#0047bb is a process and body of work, that works to demystify the socio-cultural cult of the artist — seizing art production the artist and their practice(s) — back from the historical clutches of the elite and re-positioning them within the systems of our contemporary capitalist dystopias.
Comprised of a body of photographs that also evoke a relationship with and to sculpture, #0047bb’s material and thematic terrain finds footing in the ubiquitous, much like the monobloc chairs that make up some of the artworks’ composition. Much like capitalism and its omnipresence — much like its saturated legacies, “repeating, replicating, duplicating processes that drain culture, objects and life of their idiosyncrasy, their spark and potential. [Becoming] copies and copies of copies.” (Jamal Nxedlana).
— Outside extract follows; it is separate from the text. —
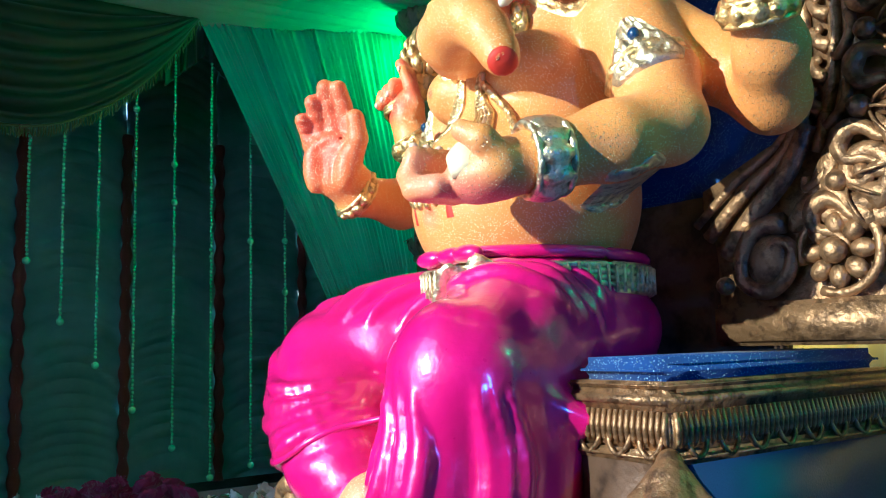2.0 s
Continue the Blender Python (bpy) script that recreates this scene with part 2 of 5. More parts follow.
def sweep(points, radii, sides=8, flat=1.0, up=(0, 1, 0), closed=False):
    """A tube along points; flat squeezes it along up."""
    p = np.asarray(points, float)
    n = len(p)
    r = np.broadcast_to(np.asarray(radii, float), (n,))
    t = np.roll(p, -1, 0) - np.roll(p, 1, 0) if closed else np.gradient(p, axis=0)
    t /= np.linalg.norm(t, axis=1, keepdims=True) + 1e-9
    u = np.broadcast_to(np.asarray(up, float), (n, 3))
    s = np.cross(t, u)
    weak = np.linalg.norm(s, axis=1) < 0.05
    s[weak] = np.cross(t[weak], (0.3, 0.2, 0.9))
    s /= np.linalg.norm(s, axis=1, keepdims=True)
    w = np.cross(s, t)
    a = np.linspace(0, 2 * np.pi, sides, endpoint=False)
    v = p[:, None] + r[:, None, None] * (np.cos(a)[None, :, None] * s[:, None] + flat * np.sin(a)[None, :, None] * w[:, None])
    f = grid_faces(n, sides, True)
    v = v.reshape(-1, 3)
    if closed:
        f += [((n - 1) * sides + j, (n - 1) * sides + (j + 1) % sides, (j + 1) % sides, j) for j in range(sides)]
    else:
        f += [tuple(range(sides))[::-1], tuple((n - 1) * sides + j for j in range(sides))]
    return v, f


def ball(at, size, turn=None, rows=7, cols=10):
    """An ellipsoid with half-axes size."""
    th = np.linspace(0.06, np.pi - 0.06, rows)
    ph = np.linspace(0, 2 * np.pi, cols, endpoint=False)
    v = np.stack([np.outer(np.sin(th), np.cos(ph)), np.outer(np.sin(th), np.sin(ph)), np.outer(np.cos(th), np.ones(cols))], -1).reshape(-1, 3) * np.asarray(size, float)
    if turn is not None:
        v = v @ np.array(turn.to_3x3()).T
    f = grid_faces(rows, cols, True) + [tuple(range(cols))[::-1], tuple((rows - 1) * cols + j for j in range(cols))]
    return v + np.asarray(at, float), [q[::-1] for q in f]


def block(lo, hi, bevel=0.005, segments=2):
    bm = bmesh.new()
    bmesh.ops.create_cube(bm, size=1)
    lo, hi = Vector(lo), Vector(hi)
    for v in bm.verts:
        v.co = Vector([(lo[i] + hi[i]) / 2 + v.co[i] * (hi[i] - lo[i]) for i in range(3)])
    if bevel:
        bmesh.ops.bevel(bm, geom=bm.edges[:], offset=bevel, segments=segments, affect="EDGES")
    return bm


def lathe(profile, cols=24, flutes=0, depth=0.0):
    """Rows of (radius, z) turned round the z axis; flutes cut into it."""
    ph = np.linspace(0, 2 * np.pi, cols, endpoint=False)
    v = []
    for r, z in profile:
        rr = r * (1 - depth * (0.5 + 0.5 * np.cos(flutes * ph))) if flutes else r + 0 * ph
        v.append(np.stack([rr * np.cos(ph), rr * np.sin(ph), z + 0 * ph], -1))
    n = len(profile)
    return np.concatenate(v), grid_faces(n, cols, True) + [tuple(range(cols))[::-1], tuple((n - 1) * cols + j for j in range(cols))]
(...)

Generic objects take on the form that the exploitative conditions require. They are flexible and on demand. This is represented by the flexibility of the actors’ bodies and their fluidity — they take on no real form they are always ready to respond to the demands of the market, their users , their abusers. They are [in states of permanent instability].
To turn to a phrase often attributed to Slavoj Žižek and Fredric Jameson, “It’s easier to imagine the end of the world than it is to imagine the end of capitalism,” — with all of its abstracting and cannibalistic logics. “Work and life become inseparable” (Mark Fisher, Capitalist Realism). Person and object become indistinguishable, both commodified. In the images they exist on the same plane one morphing into the other, both properties of the scene — in the belly of capitalism’s big white whale, what is singular becomes mass produced, what is human becomes objectified.
What can Faceless limbed bodies(?) tell us about post colonial (nervous) conditions and our capitalist dystopias?